Scene script records:
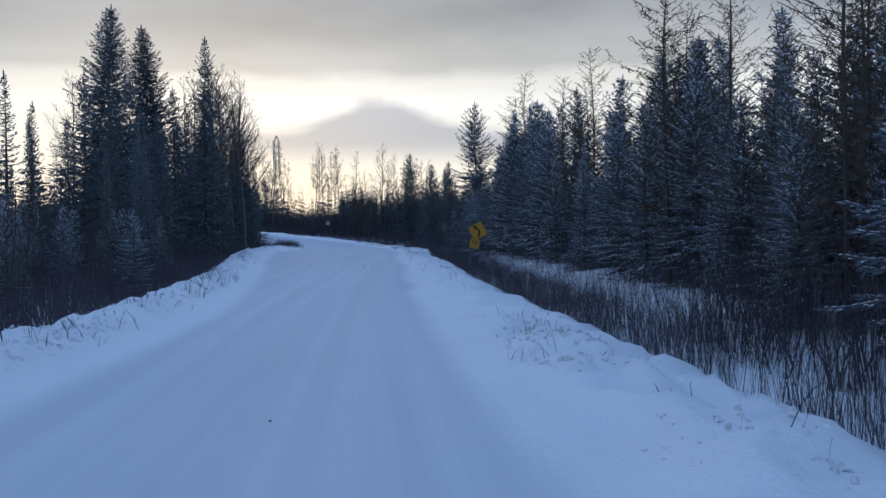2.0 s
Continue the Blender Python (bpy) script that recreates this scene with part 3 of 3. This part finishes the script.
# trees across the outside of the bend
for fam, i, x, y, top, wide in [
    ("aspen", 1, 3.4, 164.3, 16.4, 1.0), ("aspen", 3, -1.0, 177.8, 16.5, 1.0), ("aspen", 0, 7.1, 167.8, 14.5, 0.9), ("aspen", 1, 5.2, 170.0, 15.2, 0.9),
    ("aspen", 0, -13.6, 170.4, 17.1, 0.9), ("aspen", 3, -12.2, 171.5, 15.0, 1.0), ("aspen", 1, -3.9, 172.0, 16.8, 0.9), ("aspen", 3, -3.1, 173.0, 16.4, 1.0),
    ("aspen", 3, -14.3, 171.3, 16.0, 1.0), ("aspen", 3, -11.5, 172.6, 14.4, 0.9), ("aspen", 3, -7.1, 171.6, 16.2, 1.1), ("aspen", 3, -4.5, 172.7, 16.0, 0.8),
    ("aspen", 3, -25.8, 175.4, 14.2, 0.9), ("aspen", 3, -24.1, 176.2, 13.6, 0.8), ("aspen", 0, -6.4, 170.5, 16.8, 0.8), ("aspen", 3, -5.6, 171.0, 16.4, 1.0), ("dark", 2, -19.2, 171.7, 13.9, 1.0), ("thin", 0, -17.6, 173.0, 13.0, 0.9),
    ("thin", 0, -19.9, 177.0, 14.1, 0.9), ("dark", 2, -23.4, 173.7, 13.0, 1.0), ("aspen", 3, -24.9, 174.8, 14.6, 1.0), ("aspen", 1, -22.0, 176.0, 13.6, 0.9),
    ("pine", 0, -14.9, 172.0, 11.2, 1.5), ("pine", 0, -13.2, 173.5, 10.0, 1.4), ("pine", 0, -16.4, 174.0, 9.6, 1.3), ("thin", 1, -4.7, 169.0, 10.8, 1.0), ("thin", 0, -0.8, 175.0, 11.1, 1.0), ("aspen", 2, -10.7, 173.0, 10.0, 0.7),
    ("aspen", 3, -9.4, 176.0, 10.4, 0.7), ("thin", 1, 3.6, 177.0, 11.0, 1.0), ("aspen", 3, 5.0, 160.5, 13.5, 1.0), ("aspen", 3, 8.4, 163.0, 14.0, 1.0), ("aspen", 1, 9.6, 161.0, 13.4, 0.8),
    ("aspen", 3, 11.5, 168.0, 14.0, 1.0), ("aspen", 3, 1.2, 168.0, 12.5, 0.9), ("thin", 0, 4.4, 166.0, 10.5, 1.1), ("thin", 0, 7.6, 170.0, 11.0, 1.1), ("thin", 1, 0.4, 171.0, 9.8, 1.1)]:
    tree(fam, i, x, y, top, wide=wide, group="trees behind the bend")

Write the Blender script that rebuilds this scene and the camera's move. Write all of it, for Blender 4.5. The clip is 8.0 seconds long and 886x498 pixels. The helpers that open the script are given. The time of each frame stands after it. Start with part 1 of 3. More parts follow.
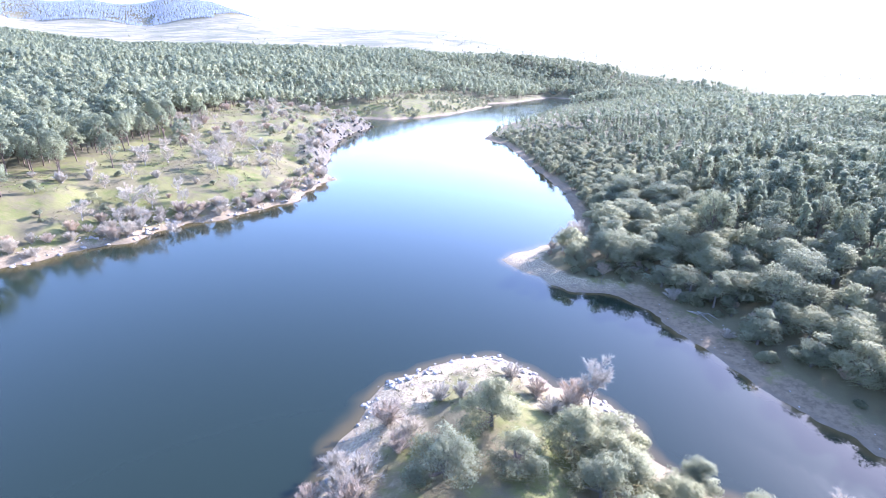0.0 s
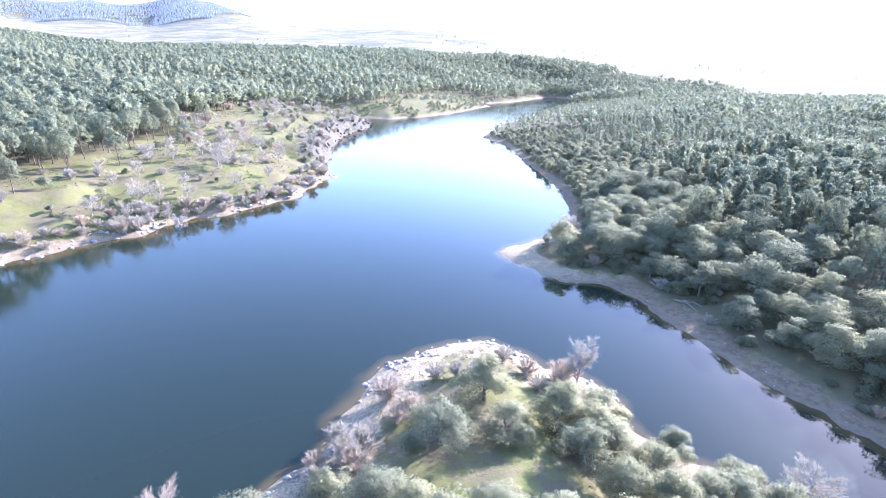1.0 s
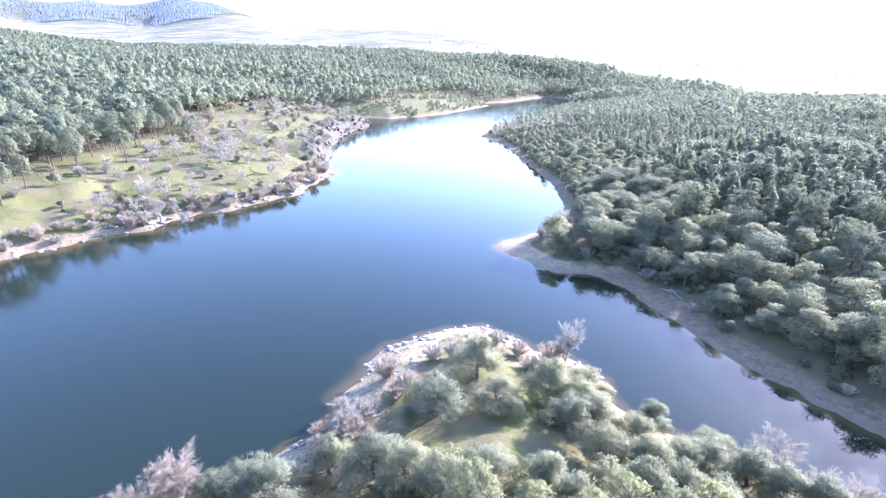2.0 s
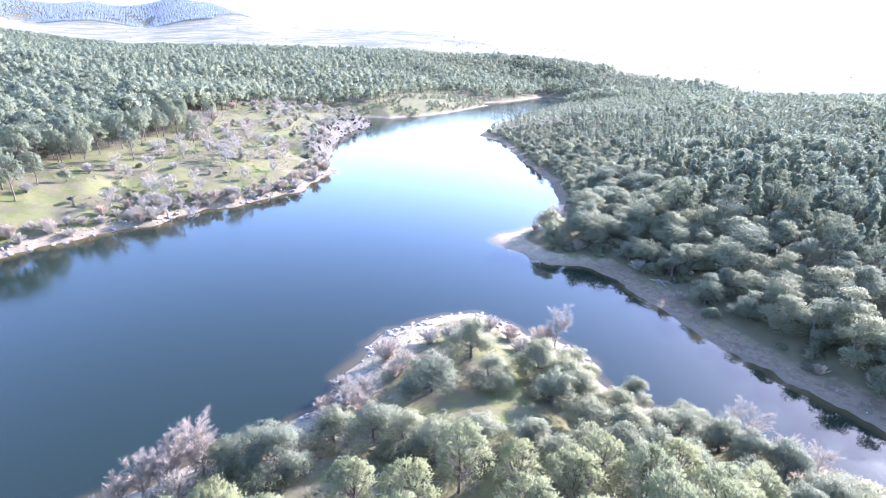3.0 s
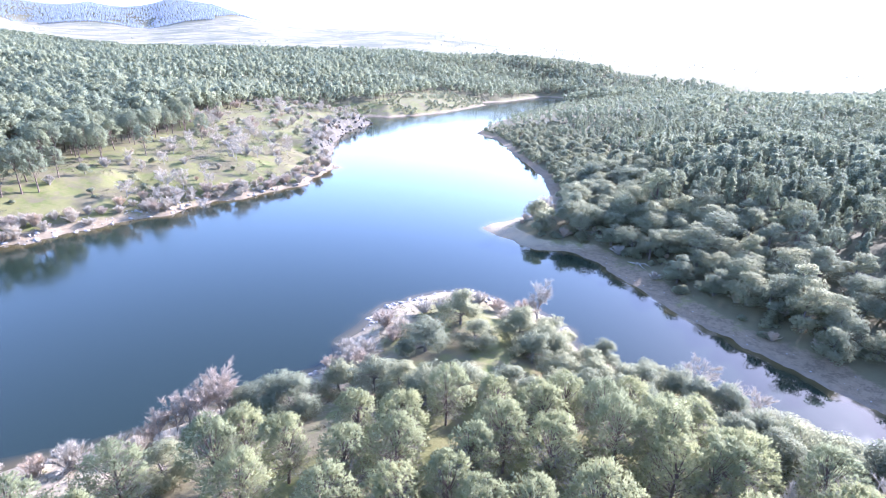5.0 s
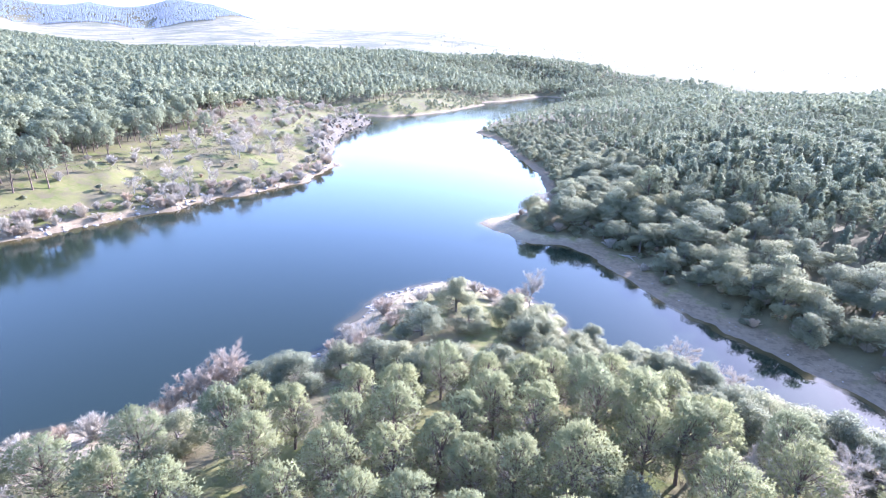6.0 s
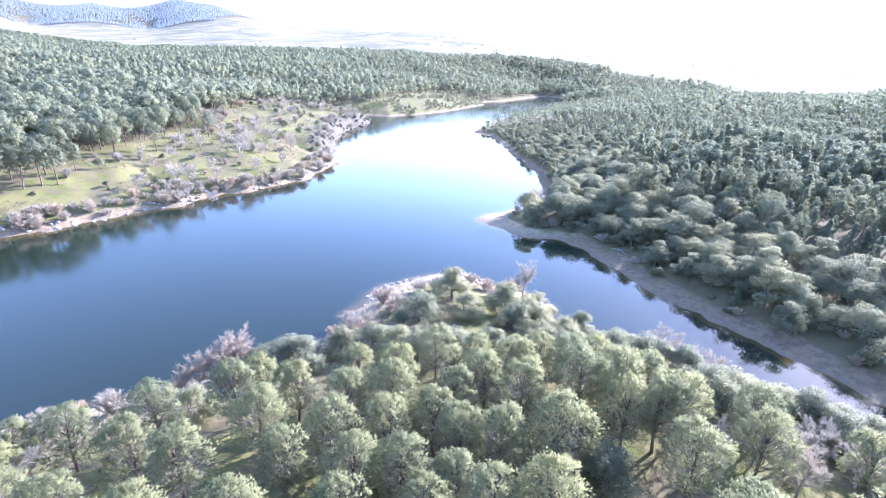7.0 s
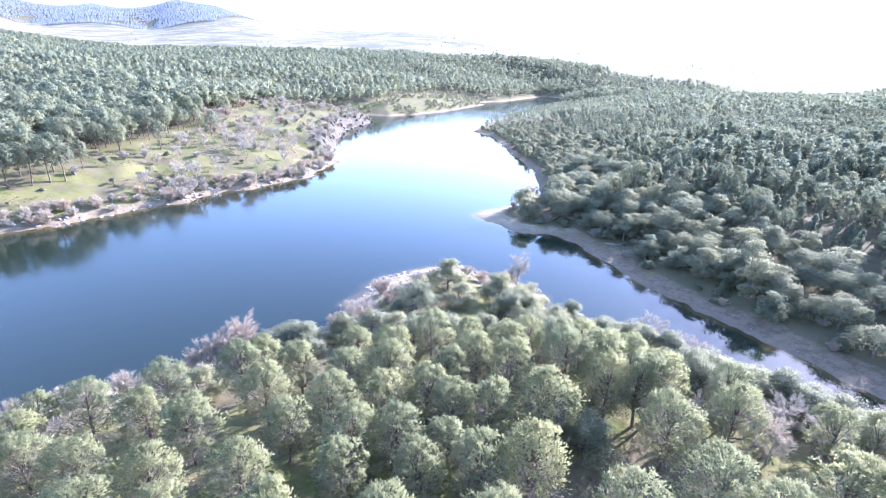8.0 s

### [AIM OF THE EXERCISE]
Set down every record once more, word for word, without pictures.

### [EXPECTED ANSWER]
2.0 s
Continue the Blender Python (bpy) script that recreates this scene with part 3 of 3. This part finishes the script.
# trees across the outside of the bend
for fam, i, x, y, top, wide in [
    ("aspen", 1, 3.4, 164.3, 16.4, 1.0), ("aspen", 3, -1.0, 177.8, 16.5, 1.0), ("aspen", 0, 7.1, 167.8, 14.5, 0.9), ("aspen", 1, 5.2, 170.0, 15.2, 0.9),
    ("aspen", 0, -13.6, 170.4, 17.1, 0.9), ("aspen", 3, -12.2, 171.5, 15.0, 1.0), ("aspen", 1, -3.9, 172.0, 16.8, 0.9), ("aspen", 3, -3.1, 173.0, 16.4, 1.0),
    ("aspen", 3, -14.3, 171.3, 16.0, 1.0), ("aspen", 3, -11.5, 172.6, 14.4, 0.9), ("aspen", 3, -7.1, 171.6, 16.2, 1.1), ("aspen", 3, -4.5, 172.7, 16.0, 0.8),
    ("aspen", 3, -25.8, 175.4, 14.2, 0.9), ("aspen", 3, -24.1, 176.2, 13.6, 0.8), ("aspen", 0, -6.4, 170.5, 16.8, 0.8), ("aspen", 3, -5.6, 171.0, 16.4, 1.0), ("dark", 2, -19.2, 171.7, 13.9, 1.0), ("thin", 0, -17.6, 173.0, 13.0, 0.9),
    ("thin", 0, -19.9, 177.0, 14.1, 0.9), ("dark", 2, -23.4, 173.7, 13.0, 1.0), ("aspen", 3, -24.9, 174.8, 14.6, 1.0), ("aspen", 1, -22.0, 176.0, 13.6, 0.9),
    ("pine", 0, -14.9, 172.0, 11.2, 1.5), ("pine", 0, -13.2, 173.5, 10.0, 1.4), ("pine", 0, -16.4, 174.0, 9.6, 1.3), ("thin", 1, -4.7, 169.0, 10.8, 1.0), ("thin", 0, -0.8, 175.0, 11.1, 1.0), ("aspen", 2, -10.7, 173.0, 10.0, 0.7),
    ("aspen", 3, -9.4, 176.0, 10.4, 0.7), ("thin", 1, 3.6, 177.0, 11.0, 1.0), ("aspen", 3, 5.0, 160.5, 13.5, 1.0), ("aspen", 3, 8.4, 163.0, 14.0, 1.0), ("aspen", 1, 9.6, 161.0, 13.4, 0.8),
    ("aspen", 3, 11.5, 168.0, 14.0, 1.0), ("aspen", 3, 1.2, 168.0, 12.5, 0.9), ("thin", 0, 4.4, 166.0, 10.5, 1.1), ("thin", 0, 7.6, 170.0, 11.0, 1.1), ("thin", 1, 0.4, 171.0, 9.8, 1.1)]:
    tree(fam, i, x, y, top, wide=wide, group="trees behind the bend")

Write the Blender script that rebuilds this scene and the camera's move. Write all of it, for Blender 4.5. The clip is 8.0 seconds long and 886x498 pixels. The helpers that open the script are given. The time of each frame stands after it. Start with part 1 of 3. More parts follow.
0.0 s
1.0 s
2.0 s
3.0 s
5.0 s
6.0 s
7.0 s
8.0 s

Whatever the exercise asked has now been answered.